With the advent of cloud computing, new models have appeared that, in addition to streamlining infrastructure and service provision, allow companies to use a technology that adapts to their needs and thus only pay for the services they use at all times.
This new paradigm also allows "unlimited" use of resources and services completely managed by third parties, which enables companies to focus on their business, making technology a commodity.
What is Cloud Native
Cloud Native is a way of working that deals with how applications are created and deployed, not where, by exploiting the advantages of the delivery model offered by cloud computing.
The four pillars on which Cloud Native pivots are:
1 Devops
Over the last few years we have worked in scenarios in which development teams and operations work isolated, in silos, without a shared vision of what is truly important: the product. These teams, on numerous occasions, have completely different objectives.
For development, the priority is to deliver the changes in the product. For operations it is to guarantee stability in the infrastructure that allow these products to be exploited, which ends up in silos and a failure in the development and production of the product.
With the inclusion of the term Devops we break this barrier between operations and development teams down, sharing vision and objectives so that the product we are developing is the only important thing for the whole team.

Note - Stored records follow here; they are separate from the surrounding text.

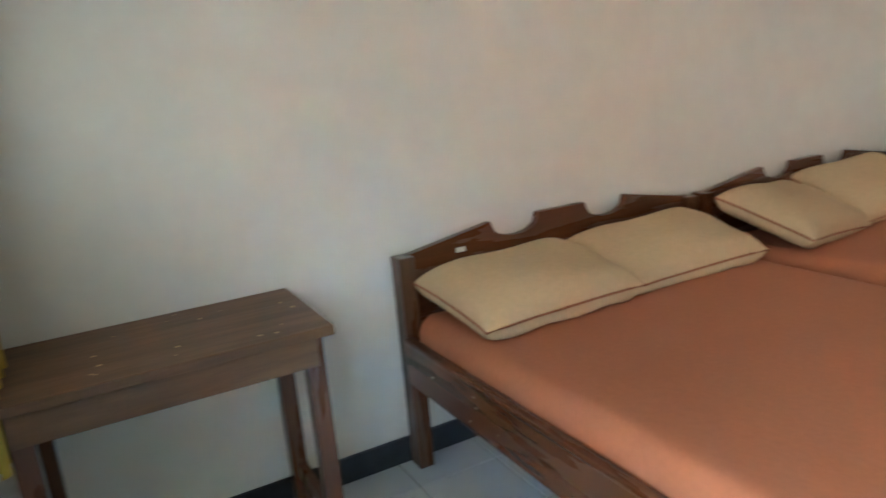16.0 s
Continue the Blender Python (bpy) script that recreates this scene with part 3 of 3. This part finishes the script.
rb.color_ramp.elements[0].position, rb.color_ramp.elements[1].position = 0.4, 0.65
rb.color_ramp.elements[0].color, rb.color_ramp.elements[1].color = (1, 1, 1, 1), (0.95, 0.92, 0.80, 1)
nt.links.new(na.outputs["Fac"], ra.inputs[0])
nt.links.new(nb.outputs["Fac"], rb.inputs[0])
mx = nt.nodes.new("ShaderNodeMix")
mx.data_type, mx.blend_type = 'RGBA', 'MULTIPLY'
mx.inputs["Factor"].default_value = 1
nt.links.new(ra.outputs[0], mx.inputs["A"])
nt.links.new(rb.outputs[0], mx.inputs["B"])
tr = nt.nodes.new("ShaderNodeBsdfTranslucent")
di = nt.nodes.new("ShaderNodeBsdfDiffuse")
ms = nt.nodes.new("ShaderNodeMixShader")
ms.inputs[0].default_value = 0.35
nt.links.new(mx.outputs["Result"], tr.inputs[0])
nt.links.new(mx.outputs["Result"], di.inputs[0])
nt.links.new(tr.outputs[0], ms.inputs[1])
nt.links.new(di.outputs[0], ms.inputs[2])
nt.links.new(ms.outputs[0], nt.nodes["Material Output"].inputs[0])
for a, c in ((.43, 3.54), (3.545, 5.65), (5.655, 8.46)):
    sh_ = thing("translucent_sheet", "whitish blotched translucent sheet behind the lumber frame", "sheet", "sheets on the parapet frames")
    part("sheet", box(bmesh.new(), .508, .511, a, c, .427, 1.44), pn, sh_)

# black bin
bn = thing("waste_bin", "black plastic bin by the blind", "bin", at=(.10, 8.10, 0))
part("body", tube(bmesh.new(), (0, 0, 0), (0, 0, .55), .11, rings=[(0, .11), (.5, .125), (.96, .135), (.97, .145), (1, .145)], seg=24), M_BIN, bn)
b = bmesh.new()
for i in range(26):
    c = Vector((rng.uniform(-.1, .1), rng.uniform(-.1, .1), .53 + rng.random() * .08))
    r = bmesh.ops.create_icosphere(b, subdivisions=1, radius=rng.uniform(.03, .06))
    for v in r["verts"]:
        v.co = v.co * rng.uniform(.75, 1.1) + c
part("bag", b, M_BIN, bn, "crumpled black bin bag")

# bamboo blind
bd_ = thing("bamboo_blind", "hanging bamboo slat blind, half transparent with gaps", "blind")
z = .05
k = 0
while z < 2.28:
    h = rng.uniform(.010, .016)
    part("slat", box(bmesh.new(), -.83, .23, 8.62 + rng.uniform(-.004, .004), 8.628 + rng.uniform(0, .004), z, z + h), M_BLIND, bd_)
    z += h + (rng.uniform(.001, .003) if rng.random() < .86 else .007)
for x in (-.6, -.3, 0.05):
    part("binding_cord", tube(bmesh.new(), (x, 8.612, .04), (x, 8.612, 2.28), .003, seg=6), M_BLIND, bd_)
part("head_rail", tube(bmesh.new(), (-.84, 8.62, 2.29), (.24, 8.62, 2.29), .025, seg=10), M_BLIND, bd_)
cd = thing("pull_cord", "white cord hanging slack across the blind", "cord")
b = bmesh.new()
pts = [(-.14 + .42 * s + 0, 8.595, 1.62 - .75 * s ** .8 - .12 * math.sin(math.pi * s)) for s in [i / 12 for i in range(13)]]
sweep(b, pts, .009)
part("cord", b, M_CORD, cd)

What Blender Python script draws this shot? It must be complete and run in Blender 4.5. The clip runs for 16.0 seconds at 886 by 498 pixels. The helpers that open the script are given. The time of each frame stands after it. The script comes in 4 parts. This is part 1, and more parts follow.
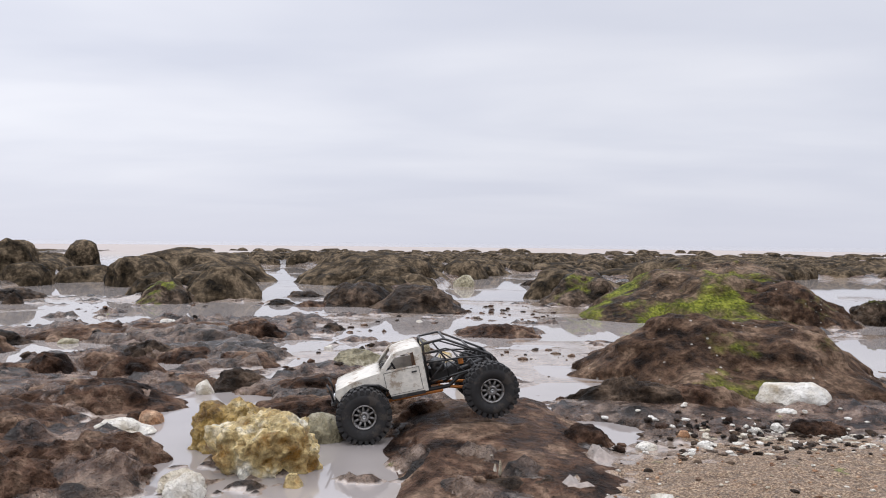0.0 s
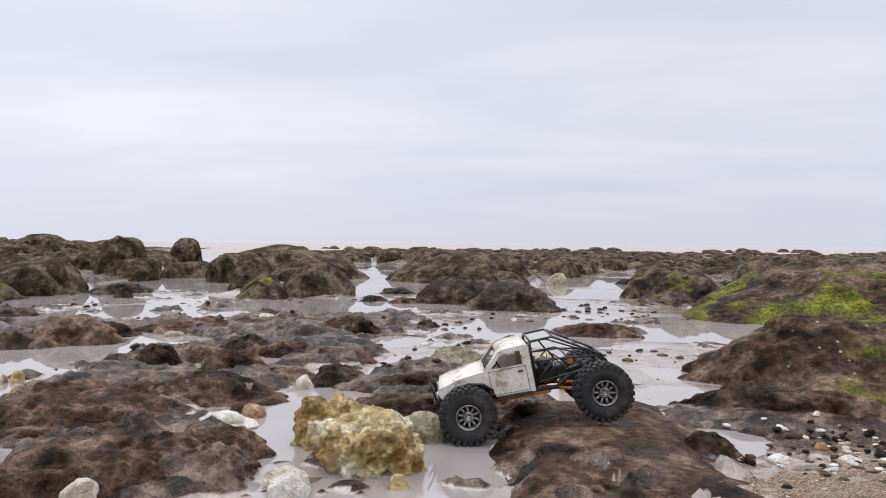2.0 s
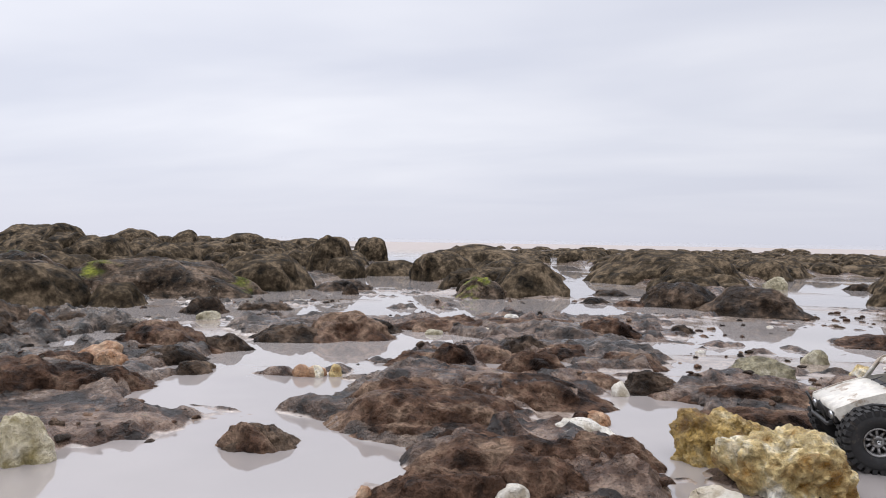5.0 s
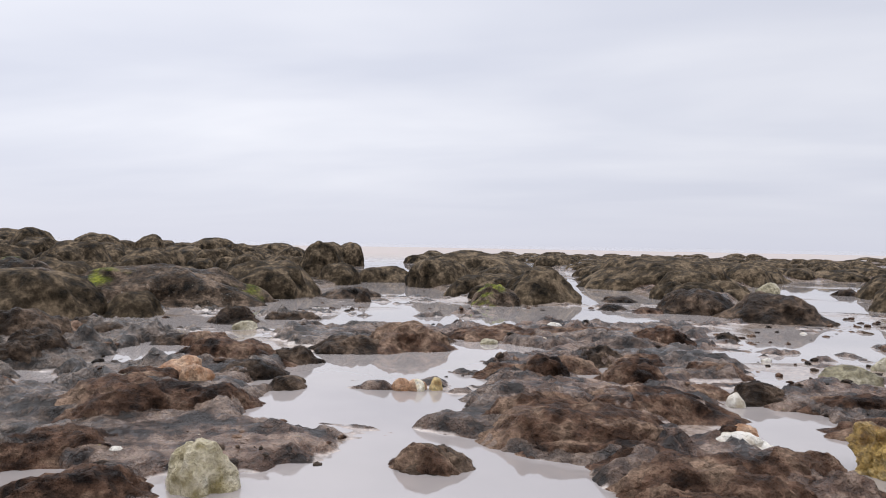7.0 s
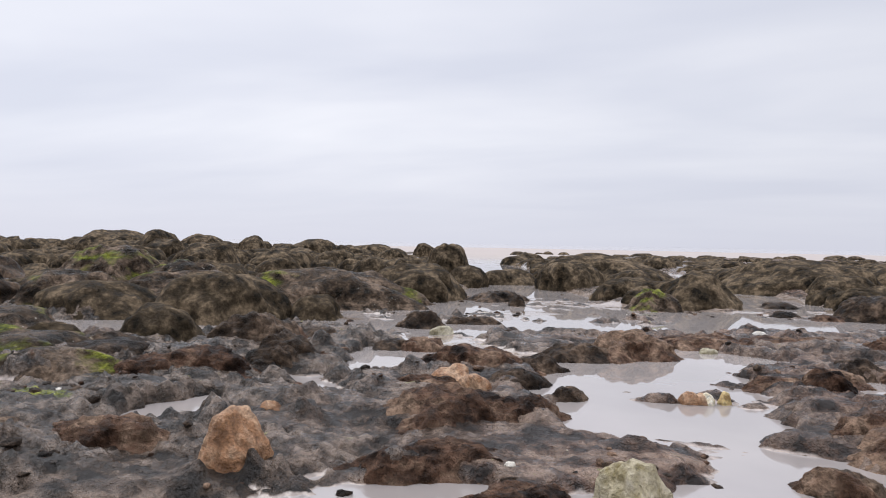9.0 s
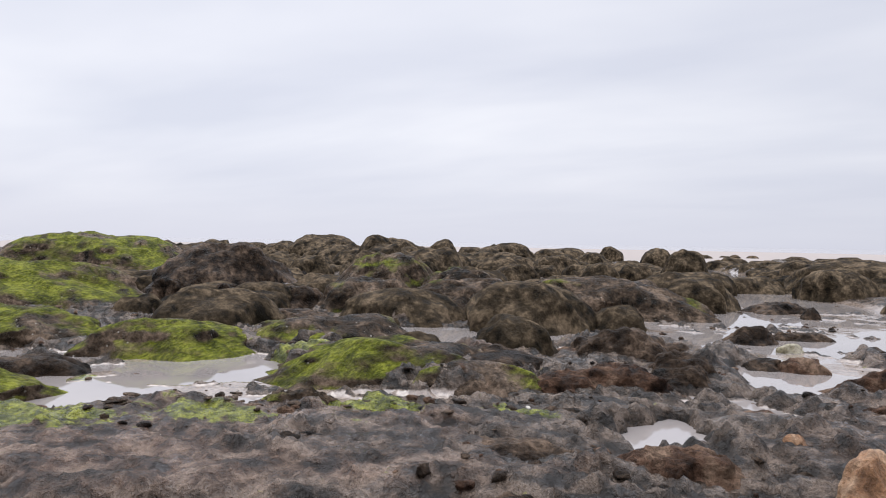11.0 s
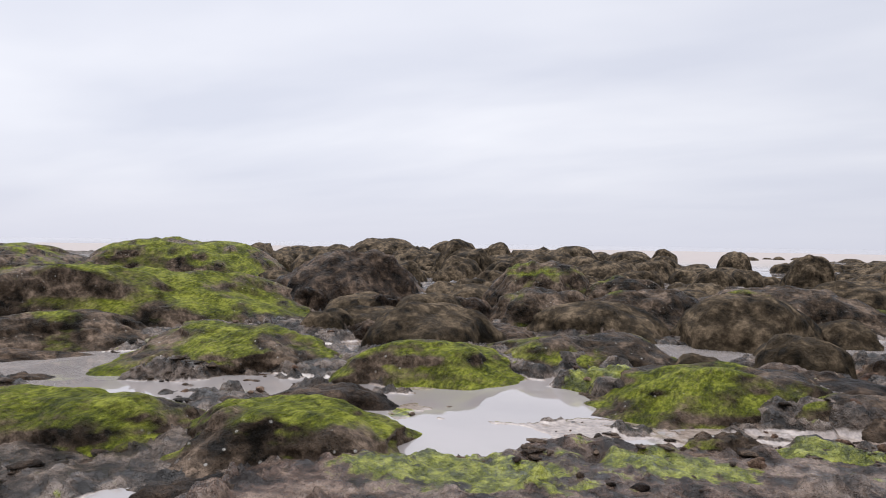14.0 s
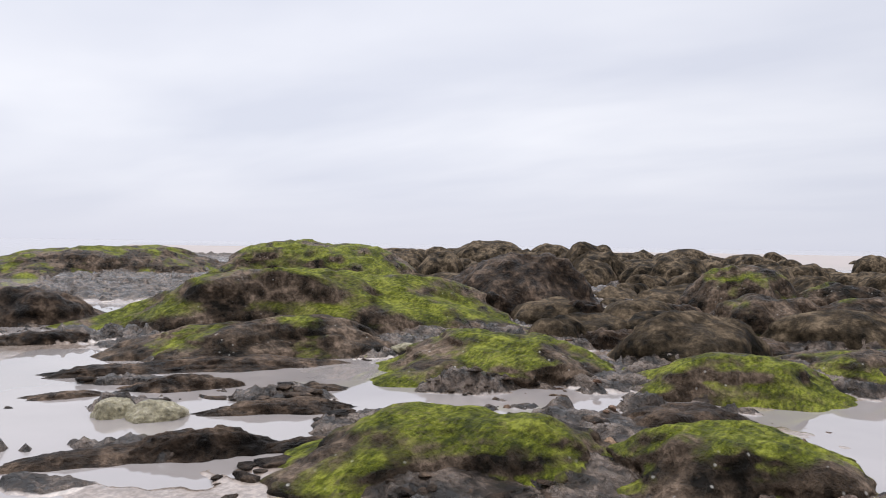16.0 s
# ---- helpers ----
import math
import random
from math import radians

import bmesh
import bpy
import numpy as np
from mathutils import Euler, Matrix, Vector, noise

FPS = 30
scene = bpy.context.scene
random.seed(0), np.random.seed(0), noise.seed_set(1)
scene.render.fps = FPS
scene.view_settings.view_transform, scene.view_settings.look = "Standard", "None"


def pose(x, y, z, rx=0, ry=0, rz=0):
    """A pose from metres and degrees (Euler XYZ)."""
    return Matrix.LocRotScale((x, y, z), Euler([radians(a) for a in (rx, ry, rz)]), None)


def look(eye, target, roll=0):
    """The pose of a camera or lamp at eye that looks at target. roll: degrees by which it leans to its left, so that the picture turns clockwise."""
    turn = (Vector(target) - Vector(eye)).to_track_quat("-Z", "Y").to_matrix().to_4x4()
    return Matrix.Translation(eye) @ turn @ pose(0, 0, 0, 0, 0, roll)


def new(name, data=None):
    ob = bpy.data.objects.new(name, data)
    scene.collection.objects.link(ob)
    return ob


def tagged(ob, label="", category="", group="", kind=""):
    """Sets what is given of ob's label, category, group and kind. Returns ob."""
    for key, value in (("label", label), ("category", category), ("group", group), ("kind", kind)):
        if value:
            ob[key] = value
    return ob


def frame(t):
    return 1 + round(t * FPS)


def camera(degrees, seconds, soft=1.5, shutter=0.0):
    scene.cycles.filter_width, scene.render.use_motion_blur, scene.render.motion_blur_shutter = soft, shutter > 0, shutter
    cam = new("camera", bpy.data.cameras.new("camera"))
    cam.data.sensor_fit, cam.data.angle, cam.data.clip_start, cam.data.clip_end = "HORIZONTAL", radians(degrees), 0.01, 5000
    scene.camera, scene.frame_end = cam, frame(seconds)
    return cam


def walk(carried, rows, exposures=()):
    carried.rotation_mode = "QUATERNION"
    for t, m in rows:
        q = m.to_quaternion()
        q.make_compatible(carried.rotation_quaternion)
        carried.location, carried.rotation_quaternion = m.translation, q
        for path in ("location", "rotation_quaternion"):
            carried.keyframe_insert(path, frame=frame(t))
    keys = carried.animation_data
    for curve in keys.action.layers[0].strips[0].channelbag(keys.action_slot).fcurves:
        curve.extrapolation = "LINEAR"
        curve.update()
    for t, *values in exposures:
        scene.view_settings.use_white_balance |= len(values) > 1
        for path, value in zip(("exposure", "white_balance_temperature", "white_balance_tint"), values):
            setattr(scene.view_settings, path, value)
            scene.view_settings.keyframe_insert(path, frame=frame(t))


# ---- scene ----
cam = camera(63.3, 16.0, soft=1.0)
METRES, EYE, TILT, LEAN, TURN = 4.6, 0.45, -0.45, -0.6, 0.0
ROWS = [
    (0.0, 0.0, 0.0, 0.0, 0.0, 0.0, -0.0),
    (0.5, -0.0073, 0.004, -0.0005, 0.15, -0.0, -0.01),
    (1.0, -0.0081, 0.0088, -0.0024, 0.4, -0.01, 0.04),
    (1.5, -0.0073, 0.0144, -0.002, 1.92, -0.06, 0.01),
    (2.0, -0.0099, 0.0168, -0.0029, 6.94, -0.11, -0.07),
    (2.5, -0.0106, 0.0166, -0.0038, 10.43, -0.12, -0.17),
    (3.0, -0.0143, 0.0174, -0.0038, 15.75, -0.14, -0.25),
    (3.5, -0.0292, 0.0173, -0.002, 20.46, -0.23, -0.47),
    (4.0, -0.057, 0.0148, -0.0022, 20.44, -0.27, -0.46),
    (4.5, -0.0853, 0.013, -0.0028, 20.14, -0.26, -0.45),
    (7.0, -0.2089, -0.0126, 0.0011, 15.52, 0.19, -0.51),
    (7.5, -0.2389, -0.0141, -0.0023, 16.22, 0.12, -0.46),
    (8.0, -0.2691, -0.0179, 0.002, 18.57, 0.05, -0.48),
    (8.5, -0.305, -0.0311, 0.0052, 19.49, 0.05, -0.5),
    (9.0, -0.3451, -0.0481, 0.0053, 20.96, 0.16, -0.65),
    (9.5, -0.39, -0.0651, 0.0069, 26.09, 0.11, -0.76),
    (10.0, -0.4345, -0.0827, 0.0101, 30.88, 0.05, -0.82),
    (12.5, -0.6475, -0.1611, 0.0159, 33.76, 0.2, -0.72),
    (13.0, -0.6814, -0.1728, 0.02, 33.86, 0.24, -0.68),
    (13.5, -0.7149, -0.1812, 0.0198, 34.09, 0.24, -0.61),
    (14.0, -0.7532, -0.1945, 0.0216, 34.04, 0.24, -0.61),
    (14.5, -0.7972, -0.2072, 0.0215, 34.12, 0.25, -0.67),
    (15.0, -0.8462, -0.2233, 0.0233, 36.96, 0.15, -0.82),
    (15.5, -0.8885, -0.2491, 0.0225, 38.89, 0.2, -0.76),
    (16.0, -0.9328, -0.2706, 0.0212, 39.21, 0.36, -0.73),
]
walk(cam, [(t, pose(0, 0, EYE, TILT, LEAN, TURN) @ pose(METRES * x, METRES * y, METRES * z, 90 + pitch, roll, yaw)) for t, x, y, z, yaw, pitch, roll in ROWS])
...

"DevOps allows you to deliver software faster, with higher quality, lower cost and a very high frequency of releases".
2 Continuous Delivery
I still feel chills when, back in 2002, I had to write down in a notebook each file that I interacted with to develop a new feature of a product.
And after that, I was able to identify the ones I had to upload manually to an FTP to later to put them in the famous weblogic webapps directory by requesting by mail to the operations department of Company X.
But it did not end there, I had to restart the application server development environment, which incidentally had an operating system different than my development machine (but we'll talk about that later).
Sometimes it worked at a first try!
Nowadays it does not make sense to work manually. All the steps in the construction and deployment of our product have to be automated in order to avoid human errors and speed up the construction and deployment process.
This is what Continuous Delivery is about. It is the way to automate the tasks of construction and deployment, put our products in production in the shortest possible time, with the lowest cost and with the maximum guarantee of quality.
3 PaaS containers
Is it really necessary to continue hearing "in my machine this works" when it is not working in production or test environments?
The containers are the answer to the previous question. With containers we can guarantee that a product is executed in the same way in any environment in which it is deployed.
Simplifying a lot, it's a twist to virtualization, since different containers share layers of the same operating system, making them much lighter than a virtual machine.
4 Microservices
If we take stock of everything we have seen so far: Cloud, Continuous Delivery, Containers, Devops... we can consider the possibility of taking another step in the development of applications using the microservice pattern to go to a distributed architecture.
The great advantages of using this pattern are:
- Efficient resource management: our microservice system scales automatically, adjusting the consumption in memory and CPU to the demand of our microservices at all times.
- Decoupling between functionalities: each microservice covers a single functionality and does it well.
- Independent and reduced DevOps equipment: a change in a complete functionality does not imply having to modify or suffer if we introduce an error in functionality. Additionally, thanks to the reduced granularity of the microservices, they make the Continuous Delivery more efficient, reducing the Time To Market and guaranteeing the quality of the product.
It is a complex pattern not without challenges to overcome if you want to implement it successfully. It is impossible to find a silver bullet for these challenges posed by the market and companies.
Fortunately, thanks to experience and knowledge, together with common design patterns and specific tools, it is possible to make the most of this architecture and obtain all the aforementioned benefits.
The major players in the market have understood that these are the pillars on which their technology must be raised in order to maximize business performance.
The question is not whether you should bet on cloud native, but whether you are going to bet right now or miss out.